Tour à tour, le sénateur Lodge, du Massachusetts, pré- sentant son collègue, John W. Weeks, puis le représentant du Delaware, recommandant le colonel Dupont de Nemours, d’autres le général Wood, MM. Sherman. Fairbanks, Cummins, ont égrené, devant l’assemblée lassée, la monotone kyrielle des favorite sons, quand enfin, le sénateur Fall, du Nouveau-Mexique, aborde l’estrade. Caustique, il attaque l’administration : « Ayez soin, » continue-t-il, « de bien choisir votre chef, parce que de l’Exécutif dépend la direction des affaires extérieures. Les yeux de toutes les grandes nations en guerre sont tournés vers vous, l’attente de toutes les nations neutres dans le monde vous suit, espérant que vous pourrez obtenir la protection de leurs droits et des vôtres... Dans la vision des chefs de toutes les grandes nations en guerre, apparaît la colossale figure d’une virile Amérique. Au faîte de l’espérance de toute nation neutre vient le nom d’un grand Américain. Le passé de cet homme est aussi clair que le jour. Sa valeur est reconnue par toutes les nations du monde ; elle est écrite dans les régions les plus éloignées du globe, et ses actes se sont, en caractères indélébiles, inscrits dans l’histoire d’Amérique. Insister serait inutile, parce qu’il est connu de chacun de vous. Je recommande à vos votes Théodore Roosevelt. »
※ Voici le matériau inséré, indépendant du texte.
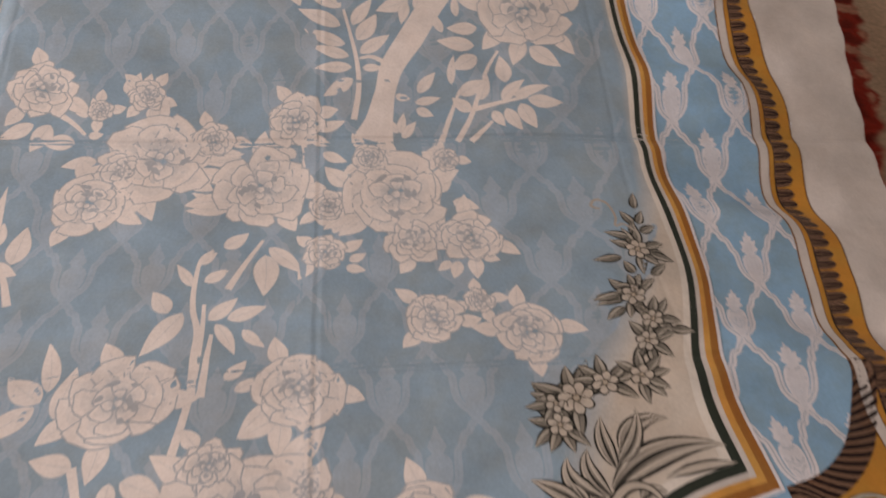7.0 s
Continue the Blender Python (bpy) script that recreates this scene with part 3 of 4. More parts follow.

A ces mots éclate le plus sauvage, le plus long et le plus spontané des mouvemens du jour. De nombreux délégués sont debout. Ils agitent des drapeaux, lancent en l’air leurs chapeaux, acclament « Teddy » avec enthousiasme. « Teddy n’est pas mort ! » crient ses partisans. Une imposante manifestation commence : le drapeau de la « Caroline du Nord, » saisi par les partisans de Roosevelt, est promené de long en large. Un vigoureux noir d’une délégation du Sud, crie : « C’est Teddy qu’il nous faut ! » De multiples voix reprennent le refrain ; on chante en chœur : « We want Teddy ! We want Teddy ! » (C’est Teddy qu’il nous faut ! Nous voulons Teddy !) Ce n’est plus une rumeur, c’est une tempête, c’est un cyclone. La plupart des délégués restent impassibles. Qu’importe ? A défaut de leurs voix, c’est, dans les galeries, la voix du peuple qui, dominant les querelles de parti, exprime sa reconnaissance au premier des Américains. Et quarante minutes s’écoulent jusqu’à ce que la foule lasse, épuisée, accablée, vaincue, consente à prêter, dans l’indifférence la plus froide, une vague inattention aux médiocres orateurs qui viennent présenter encore à l’assemblée quelques pâles candidats.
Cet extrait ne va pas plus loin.